Thursday, October 19, 2017

Don't mess with Texas

From Quartz:


Don’t mess with Texas. Although the White House is leading a campaign to burn more coal, states and utilities are largely ignoring the call. In April, West Virginia rebuffed efforts by Democratic governor Jim Justice to revive its moribund coal industry. On Oct. 13, Texas announced it, too, was turning to renewables.

The retirement of three coal-powered plants owned by Texas utility Luminant early next year means wind capacity in Texas will surge ahead of coal by the end of 2018. The Energy Institute at the University of Texas at Austin reports that the lost coal power capacity will be more than replaced by about 4,000 MW of wind power coming online.

[Read more here]

Source: Quartz

Note that that's capacity, not output.  Assuming reasonable capacity factors (60% for coal, 40% for wind) output should be around 8,800 MW from the coal and 9,800 from the wind, on average.  So over the course of 2019, wind will exceed coal in ERCOT.

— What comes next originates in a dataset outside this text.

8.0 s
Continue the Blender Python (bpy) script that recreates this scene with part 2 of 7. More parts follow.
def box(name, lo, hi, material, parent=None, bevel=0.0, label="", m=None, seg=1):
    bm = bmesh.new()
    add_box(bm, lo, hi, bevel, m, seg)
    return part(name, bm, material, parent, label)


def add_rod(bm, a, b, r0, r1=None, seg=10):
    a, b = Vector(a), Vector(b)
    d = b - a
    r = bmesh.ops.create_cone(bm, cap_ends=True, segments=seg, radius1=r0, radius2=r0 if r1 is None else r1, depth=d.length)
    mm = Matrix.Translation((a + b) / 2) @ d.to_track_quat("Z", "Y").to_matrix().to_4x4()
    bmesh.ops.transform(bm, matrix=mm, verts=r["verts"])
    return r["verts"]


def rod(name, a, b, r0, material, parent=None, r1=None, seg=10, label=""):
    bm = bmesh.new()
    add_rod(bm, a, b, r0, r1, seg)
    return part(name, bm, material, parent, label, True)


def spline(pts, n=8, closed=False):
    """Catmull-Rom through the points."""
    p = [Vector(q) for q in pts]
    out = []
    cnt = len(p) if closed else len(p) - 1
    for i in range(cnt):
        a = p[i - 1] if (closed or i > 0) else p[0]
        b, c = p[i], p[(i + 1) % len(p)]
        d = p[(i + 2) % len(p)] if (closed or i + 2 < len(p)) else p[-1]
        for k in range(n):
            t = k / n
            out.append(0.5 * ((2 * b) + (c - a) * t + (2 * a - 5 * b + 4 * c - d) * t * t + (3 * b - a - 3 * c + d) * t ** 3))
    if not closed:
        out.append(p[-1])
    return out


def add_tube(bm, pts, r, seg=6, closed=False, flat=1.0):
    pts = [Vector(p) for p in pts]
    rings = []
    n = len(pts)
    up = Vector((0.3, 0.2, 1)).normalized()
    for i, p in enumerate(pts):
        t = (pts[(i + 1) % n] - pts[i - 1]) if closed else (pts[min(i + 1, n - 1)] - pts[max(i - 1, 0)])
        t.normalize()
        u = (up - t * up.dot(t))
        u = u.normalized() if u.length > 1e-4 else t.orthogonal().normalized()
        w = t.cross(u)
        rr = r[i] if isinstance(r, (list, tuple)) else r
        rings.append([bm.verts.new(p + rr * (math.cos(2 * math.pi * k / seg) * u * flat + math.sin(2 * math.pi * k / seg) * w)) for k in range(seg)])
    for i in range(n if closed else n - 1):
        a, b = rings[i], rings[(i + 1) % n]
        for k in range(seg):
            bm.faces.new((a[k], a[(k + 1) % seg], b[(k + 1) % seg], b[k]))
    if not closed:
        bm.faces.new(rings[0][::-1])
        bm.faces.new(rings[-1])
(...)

The key point is this: renewables are cheap and getting cheaper.  So cheap that even in Republican, conservative Texas wind is replacing fossil fuels.  Coal doesn't stand a chance.  And in the USA, the transition is easy because gas is cheap, so "firming" supply (i.e., filling in the gaps caused by variability of renewables output) by using gas power stations is relatively cheap.  Outside the US, because gas is more costly, the transition requires storage, which is still a bit expensive.  But inside or outside the US, storage costs are plunging--gas is just an interim fuel until storage becomes cheap enough to replace it.